If roundup means always up regardless of sign, then

/// <summary>
/// Divide a/b but always round up
/// </summary>
/// <param name="a">The numerator.</param>
/// <param name="b">The denominator.</param>
int DivRndUp(int a, int b)
{
    // remove sign
    int s = Math.Sign(a) * Math.Sign(b);
    a = Math.Abs(a);
    b = Math.Abs(b);
    var c = Math.DivRem(a, b, out int r);
    // if remainder >0 round up
    if (r > 0)
    {
        c+=s;
    }
    return s * c;
}

Answer 9

Some of the above answers use floats, this is inefficient and really not necessary. For unsigned ints this is an efficient answer for int1/int2:

(int1 == 0) ? 0 : (int1 - 1) / int2 + 1;

For signed ints this will not be correct

Answer 10

The problem with all the solutions here is either that they need a cast or they have a numerical problem. Casting to float or double is always an option, but we can do better.

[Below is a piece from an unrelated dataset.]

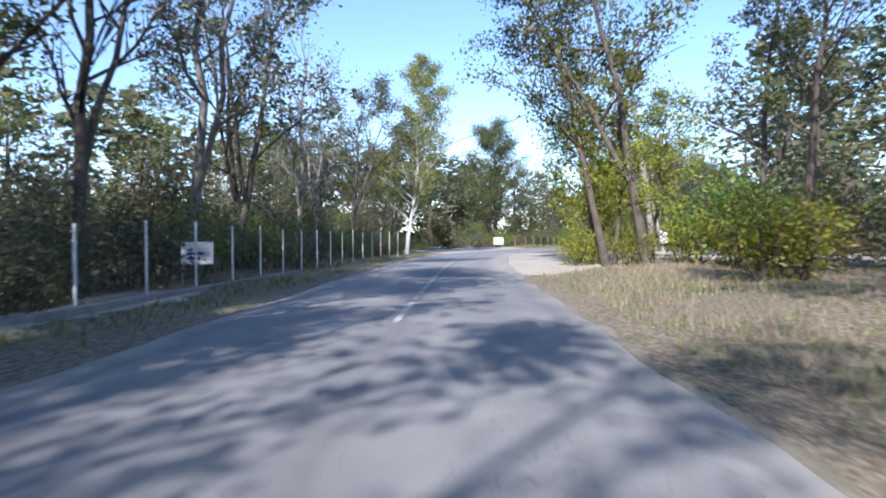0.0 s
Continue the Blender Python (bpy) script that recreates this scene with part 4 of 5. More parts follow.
PORCELAIN = plain("dark_porcelain", (0.05, 0.035, 0.03), 0.25)
POLES = [(-6.9, 105.4, 8.55, 8, "yoke"), (-6.9, 151.0, 8.2, -4, "bracket"), (-8.6, 218.9, 9.6, 10, "tee"), (-5.5, 286.0, 8.9, 3, "tee"), (-2.1, 364.4, 10.4, -5, "tee"), (3.4, 432.0, 9.0, -4, "tee")]
for x, y, tall, turn, style in POLES:
    power_pole(x, y, tall, turn, style)
LEAD = plain("black_cable", (0.015, 0.015, 0.016), 0.6, grime=0.0)
HOOKS = {"yoke": ((-1.2, -0.9), (0.0, 0.55), (1.2, -0.9)), "bracket": ((-1.15, -0.75), (0.0, 0.4), (1.15, -0.75)), "tee": ((-1.1, 0.3), (0.0, 0.3), (1.1, 0.3))}


def hooks(x, y, tall, turn, style):
    """Where the three wires hang on a pole."""
    m = pose(x, y, height(x, y) - 0.1, 0, 0, turn)
    return [m @ Vector((dx, 0, tall + dz)) for dx, dz in HOOKS[style]]


for one, two in zip([(-19, 60, 8.5, 20, "yoke")] + POLES, POLES):
    for a, b in zip(hooks(*one), hooks(*two)):
        wire("overhead_wire", sag(a, b, 0.8), 0.011, LEAD, "thin black overhead power wire", "wire")
wire("overhead_cable", sag((-15, 88, 7.4), (10, 99, 9.2), 0.35), 0.022, LEAD, "thick black cable crossing over the road", "cable")
wire("overhead_cable", sag((-15, 88.3, 7.8), (10, 99.3, 9.6), 0.3), 0.012, LEAD, "thin black cable crossing over the road", "cable")
wire("overhead_cable", sag((5.0, 84, 12.4), (16.9, 49.5, 7.0), 0.6), 0.018, LEAD, "black cable leading to the transformer pole", "cable")
for dx, top in ((0, 11.5), (1.2, 11.2), (2.4, 11.8), (4.2, 10.2)):
    wire("overhead_cable", sag((17.0, 49.4, 7.3), (31 + dx, 28, top), 0.9), 0.02, LEAD, "black cable slung from the transformer pole", "cable")
wire("overhead_cable", sag((2.0, 31.0, 5.6), (23.5, 30.5, 10.5), 0.5), 0.018, LEAD, "black cable slung across the road", "cable")
wire("overhead_cable", sag((-34, 330, 9.5), (-2.1, 364.4, 9.6), 1.2), 0.018, LEAD, "black cable slung across the side road", "cable")
wire("overhead_cable", sag((-34, 318, 9.0), (-10.5, 345, 7.6), 0.8), 0.018, LEAD, "black cable slung across the side road", "cable")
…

When you use the code of the answer from @jerryjvl

int div = myInt1 / myInt2;
if ((div >= 0) && (myInt1 % myInt2 != 0))
    div++;

there is a rounding error. 1 / 5 would round up, because 1 % 5 != 0. But this is wrong, because rounding will only occur if you replace the 1 with a 3, so the result is 0.6. We need to find a way to round up when the calculation give us a value greater than or equal to 0.5. The result of the modulo operator in the upper example has a range from 0 to myInt2-1. The rounding will only occur if the remainder is greater than 50% of the divisor. So the adjusted code looks like this:

int div = myInt1 / myInt2;
if (myInt1 % myInt2 >= myInt2 / 2)
    div++;

Of course we have a rounding problem at myInt2 / 2 too, but this result will give you a better rounding solution than the other ones on this site.